By R. Christopher Haines, Executive VP and Chief Operating Officer
You run a company full of top-notch people. They’ve been with you through thick and thin. They might even fight through anything with you. You decide it’s time for a new building to house your organization, a multimillion-dollar facility with all the bells and whistles.
Would you have your top-notch people build it? Run the saws, pour the concrete, wire the electric? Probably not. Your people are dedicated and good at what they do, but they don’t have the right skills to build your new facility.
Is your multi-million-dollar computer system any different? Your IT people are probably great. But does their expertise lie in implementing and supporting a modern insurance policy administration system? Would you consider bringing in a third party with the knowledge and experience to help? Are you afraid your people will think you think less of them? Are you thinking John and Jane have free time, so you can use them and save the money?

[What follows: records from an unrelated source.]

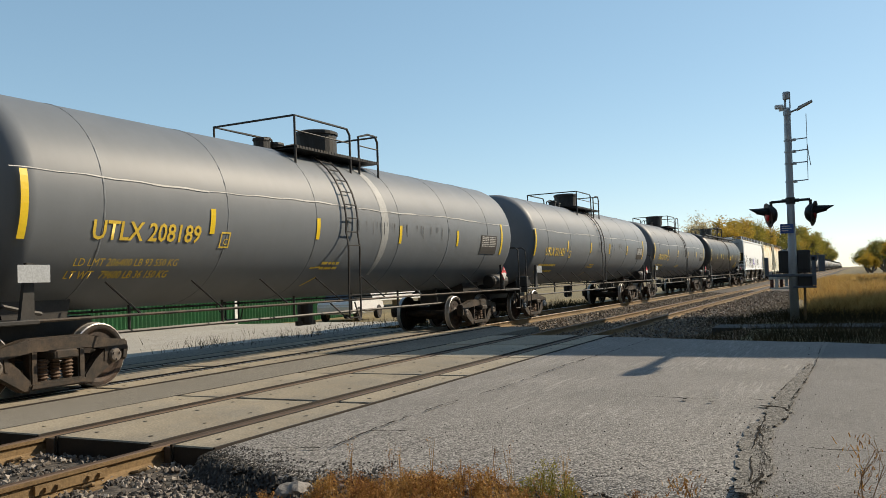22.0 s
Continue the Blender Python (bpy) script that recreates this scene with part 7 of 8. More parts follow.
for _ in range(2500):
    x, y = rw.uniform(18.5, 60), 8.4 + rw.gauss(0, 0.35)
    if noise.noise(Vector((x * 0.4, 0, 5))) > 0.05:
        blade(V, F, x, y, -0.28, rw.uniform(0.05, 0.22), 0.014, 0.5, rw)
sow("shaded_grass", V, F, M["weed_dark"], "dark weedy grass, toned for shade, beside the tracks and the pavement")
V, F = [], []
for _ in range(36000):
    x = 25.2 + 95 * rw.random() ** 1.7
    y = rw.uniform(-0.09 * x - 1.5, 1.3 + min(2.7, max(0.0, x - 29) * 0.075) + 0.4 * noise.noise(Vector((x * 0.3, 3, 0))))
    c = noise.noise(Vector((x * 0.35, y * 0.5, 2)))
    h = rw.uniform(0.28, 0.62) * (1 + 0.7 * c) * min(1.0, 0.35 + max(0.0, 2.4 + 0.04 * (x - 30) - y) * 0.5)
    blade(V, F, x, y, ground_z(x, y) - 0.03, h, 0.016 + x * 0.0003, 0.55, rw)
sow("golden_grass", V, F, M["weed_gold"], "tall golden dry grass beside the line")


# ---- trees ----
def tree(name, x, y, h, r, leaf, seed, n=2600, size=0.24, bare=False, label="", trunk=0.28, low=0.25):
    """Tapered trunk, forking limbs and clumps of single leaves round the limb ends."""
    rng = random.Random(seed)
    g = grp(name, pose(x, y, -0.4), label, "tree", "trees along the line")
    bm = B()
    ends = []

    def grow(p, d, ln, rad, lev):
        q = p + d * ln
        beam(bm, p, q, rad, 6 if lev > 1 else 4, 0, rad * 0.62)
        if lev == 0:
            ends.append(q)
            return
        if lev <= 2:
            ends.append(q)
        for k in range(3 if lev > 1 else 4):
            e = (d * 0.8 + Vector((rng.uniform(-1, 1), rng.uniform(-1, 1), rng.uniform(-0.15, 0.75))) * 0.95).normalized()
            grow(p + d * ln * rng.uniform(0.65, 1.0), e, ln * rng.uniform(0.55, 0.8), rad * 0.55, lev - 1)
    grow(Vector((0, 0, 0)), Vector((rng.uniform(-0.08, 0.08), rng.uniform(-0.08, 0.08), 1)), h * low, trunk, 4)
    top = max(e.z for e in ends)
    wide = max(math.hypot(e.x, e.y) for e in ends)
    for v in bm.verts:
        k = min(1.0, v.co.z / (h * low))
        v.co.x *= 1 + (r / wide - 1) * k
        v.co.y *= 1 + (r / wide - 1) * k
        if v.co.z > h * low:
            v.co.z = h * low + (v.co.z - h * low) * (h * 0.97 - h * low) / (top - h * low)
    part("trunk", bm, M["twig"] if bare else M["bark"], g)
    if bare:
        return g
    ends = [Vector((e.x * r / wide, e.y * r / wide, h * low + max(0.0, e.z - h * low) * (h * 0.95 - h * low) / (top - h * low))) for e in ends]
    V, F = [], []
    for i in range(n):
        e = rng.choice(ends)
        s = h * 0.055
        c = e + Vector((rng.gauss(0, s), rng.gauss(0, s), rng.gauss(0, s * 0.8)))
        u = Vector((rng.gauss(0, 1), rng.gauss(0, 1), rng.gauss(0, 0.7))).normalized() * size * rng.uniform(0.4, 1.0)
        w = u.orthogonal().normalized() * size * rng.uniform(0.25, 0.6)
        i0 = len(V)
        V += [tuple(c - u), tuple(c + w), tuple(c + u), tuple(c - w)]
        F.append((i0, i0 + 1, i0 + 2, i0 + 3))
    me = bpy.data.meshes.new("crown")
    me.from_pydata(V, [], F)
    me.materials.append(leaf)
    put("crown", me, g, kind="stuff")
    return g


T_G = "leafy tree in yellow-green autumn colour beyond the tracks"
T_O = "olive autumn tree beyond the tracks"
kinds = [tree("autumn_tree", 150, 20.5, 11.0, 4.6, M["leaf_gold"], 1, 5200, 0.27, low=0.13, label="golden-yellow autumn tree beyond the tracks"),
         tree("autumn_tree", 205, 20.5, 13.0, 5.6, M["leaf_green"], 2, 5200, 0.30, low=0.12, label=T_O),
         tree("autumn_tree", 178, 20.0, 12.4, 5.0, M["leaf_gold"], 3, 5200, 0.28, low=0.14, label=T_G),
         tree("autumn_tree", 240, 18.5, 13.5, 6.0, M["leaf_green"], 4, 5200, 0.32, low=0.12, label=T_O)]
tree("pale_tree", 119, 20.8, 10.3, 3.8, M["leaf_pale"], 6, 2600, 0.16, label="pale thinly leaved straw-coloured tree")
tree("bare_tree", 136, 20.5, 9.6, 3.0, None, 7, bare=True, label="leafless grey tree beyond the tracks", trunk=0.2)
tree("bare_tree", 130, 30.0, 9.0, 3.4, None, 8, bare=True, label="leafless grey tree beyond the tracks", trunk=0.2)
rt = random.Random(9)
for i, (x, y, s) in enumerate(((163, 21, 0.9), (191, 21.5, 0.95), (222, 20, 1.0), (262, 18.5, 1.05), (285, 18, 1.15), (308, 17.5, 1.2), (330, 16.8, 1.3), (352, 17.5, 1.35), (378, 16.5, 1.3), (405, 17.5, 1.35), (440, 17, 1.35), (480, 18, 1.4), (530, 18.5, 1.4), (590, 19, 1.4), (660, 19.5, 1.4), (750, 20, 1.5), (850, 21, 1.5), (960, 22, 1.5), (200, 29, 0.9), (250, 28, 1.0),
                           (176, -2.9, 0.40), (184, -5.4, 0.50), (170, -6.0, 0.46), (200, -3.6, 0.47), (166, -9.0, 0.5), (212, -7.5, 0.52), (226, -4.6, 0.50), (240, -8.5, 0.58), (252, -5.0, 0.55), (270, -8.0, 0.60), (292, -5.4, 0.55), (315, -8.5, 0.65), (182, -8.5, 0.48), (176, -11.5, 0.50), (345, -6.5, 0.6), (390, -7.5, 0.7))):
    s *= 1.0 if y > 0 else 1.2
    copy_thing(kinds[i % 4], pose(x, y, -0.4 if y > 0 else -1.4, 0, 0, rt.uniform(0, 360)) @ Matrix.Diagonal((s, s, s, 1)))
bt = tree("bare_tree", 44, 62, 9.0, 4.0, None, 11, bare=True, label="leafless grey tree far behind the green shed", trunk=0.2)
for x, y, s in ((36, 66, 1.0), (50, 70, 1.1), (58, 64, 0.9), (66, 72, 1.0), (80, 70, 1.0), (98, 66, 0.9), (28, 60, 0.85)):
    copy_thing(bt, pose(x, y, -0.4, 0, 0, rt.uniform(0, 360)) @ Matrix.Diagonal((s, s, s, 1)))

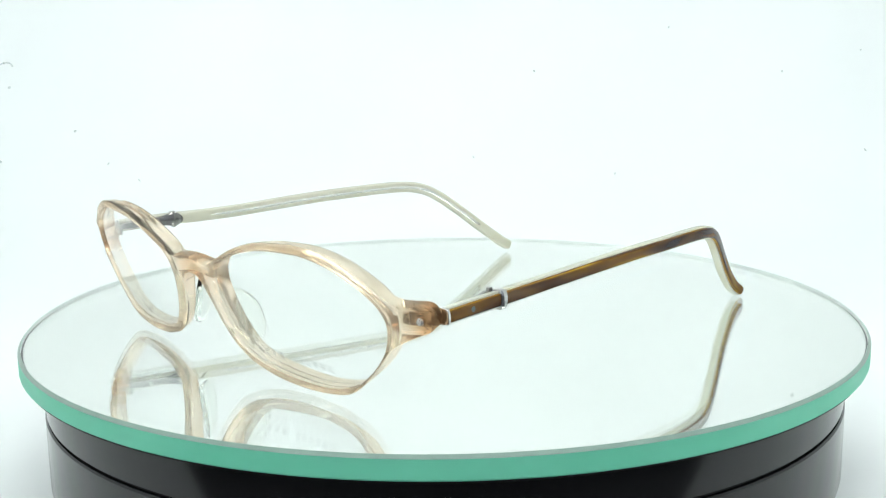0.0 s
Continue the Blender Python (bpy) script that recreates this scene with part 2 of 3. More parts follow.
TABLETOP = mat_plain("dark_table_laminate", (0.03, 0.03, 0.032), 0.5, 0.4, 0.3, 60.0)
ALU = mat_metal("brushed_aluminium", (0.7, 0.7, 0.7), 0.35)


# ---- the photo tent ----
FLOOR = -0.042


def photo_tent():
    prof = [(-0.118, FLOOR), (0.10, FLOOR), (0.22, FLOOR)]
    for i in range(1, 13):
        a = radians(90 * i / 12)
        prof.append((0.22 + 0.26 * math.sin(a), FLOOR + 0.26 * (1 - math.cos(a))))
    prof += [(0.48, 0.40), (0.48, 0.62)]
    bm = bmesh.new()
    rows = []
    for off in (0.0, 0.002):
        for x in (-0.5, 0.5):
            rows.append([bm.verts.new((x, y + off * (1 if z > FLOOR + 0.02 else 0), z - off * (1 if z < 0.2 else 0))) for y, z in prof])
    a, b, c, d = rows
    for i in range(len(prof) - 1):
        bm.faces.new((a[i], b[i], b[i + 1], a[i + 1]))
        bm.faces.new((d[i], c[i], c[i + 1], d[i + 1]))
    bmesh.ops.recalc_face_normals(bm, faces=bm.faces)
    tagged(part("backdrop", bm, CLOTH), "seamless white photo backdrop sweeping up behind the turntable", "backdrop", kind="structure")
    tagged(part("floor", block(0, -100, FLOOR * 1000 - 13, 1600, 1400, 20, 2), TABLETOP, smooth=False), "dark table top under the photo tent", "table top", kind="structure")
    for s, nm in ((-1, "wall_west"), (1, "wall_east")):
        tagged(part(nm, block(s * 503, 15, 290, 4, 930, 664, 0), WALL, smooth=False), "white cloth side wall of the photo tent", "wall", kind="structure")
    tagged(part("ceiling", block(0, 15, 624, 1010, 930, 4, 0), WALL, smooth=False), "white cloth ceiling of the photo tent", "ceiling", kind="structure")
    lamp = tagged(new("ceiling_lamp"), "lit white diffuser lamp hanging under the tent ceiling", "lamp")
    lamp.location = (0, 0.12, 0.50)
    part("diffuser", block(0, 0, 0, 400, 420, 6, 1), PANEL, lamp, smooth=False)
    for x, y, sx, sy in ((0, 215, 420, 10), (0, -215, 420, 10), (205, 0, 10, 420), (-205, 0, 10, 420)):
        part("frame", block(x, y, 6, sx, sy, 22, 1), ALU, lamp, smooth=False)
    for x, y in ((190, 200), (-190, 200), (190, -200), (-190, -200)):
        part("hanger", rod((x, y, 10), (x, y, 122), 3, 10), ALU, lamp)
    bar = tagged(new("light_bar"), "slim light bar with rows of lit square emitters", "lamp")
    bar.matrix_basis = pose(0, -0.44, 0.38, 62, 0, 0)
    lit = part("emitter", block(0, 0, 0, 26, 20, 4, 1), BAR, bar, smooth=False)
    for i in range(20):
        for j in range(4):
            ob = lit if i == j == 0 else new("emitter", lit.data)
            ob.parent = bar
            ob.location = ((i - 9.5) * 40 * MM, (j - 1.5) * 33 * MM, 0.002)
    part("housing", block(0, 0, 16, 820, 150, 24, 2), ALU, bar, smooth=False)
    up = bar.matrix_basis.to_3x3().inverted() @ Vector((0, 0, 1))
    for x in (-330, 330):
        foot = Vector((x, 0, 24))
        part("bracket", rod(foot, foot + up * 238, 6, 12, 1), ALU, bar)


photo_tent()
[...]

Here’s a different perspective: Would you think about using John and Jane if we went back to talking about constructing your new building? Would you stop short of bringing in an architect and a general contractor because your people might think you don’t have faith in them? Would you really think John and Jane have free time so they can hang the drywall? Or maybe, because John and Jane are experienced users of electricity, they can do the wiring? Probably not.

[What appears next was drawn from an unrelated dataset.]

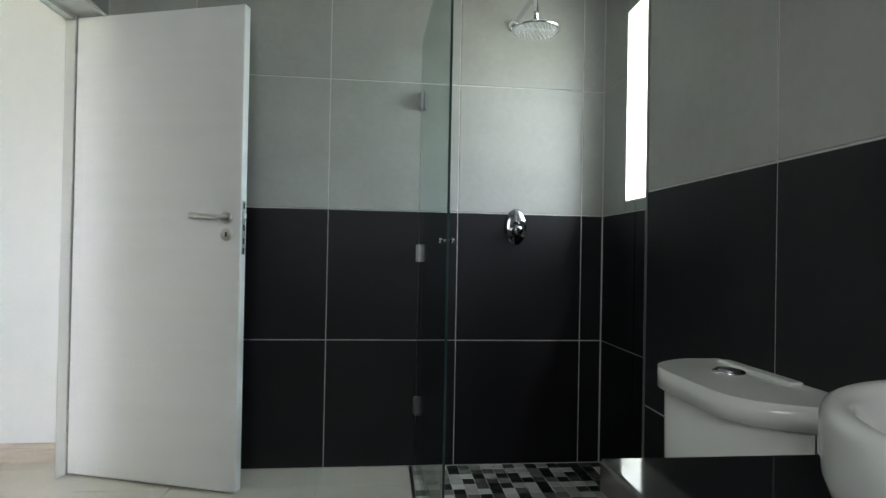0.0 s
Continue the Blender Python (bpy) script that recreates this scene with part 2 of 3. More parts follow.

But we’ve seen this situation more times than we can count: Insurance companies buy new systems or add functionality to existing systems and don’t go outside for implementation help. They’re too afraid of what staff members might think about the use of outside help. They think their staff members have capacity (even though they don’t have the right knowledge). Or they think system users (like billing, underwriting, and claims people) will somehow make good system implementers. But these approaches almost always lead to failure. What can you do?
Start by telling your people they’re important to you and that you appreciate what they do. Help them understand that, while that’s truly the case, they just aren’t the right people to implement or support your system. Don’t use penny wisdom and pound foolishness to use the free time of unqualified people as a reason for putting them in no-win situations. And don’t imagine their being experienced users of a system makes them the right people to support it.
Do yourself, your people, and your company a favor. Find the right partner to assist with your system needs. You’ll be surprised at how much value — and good will — that partner can produce.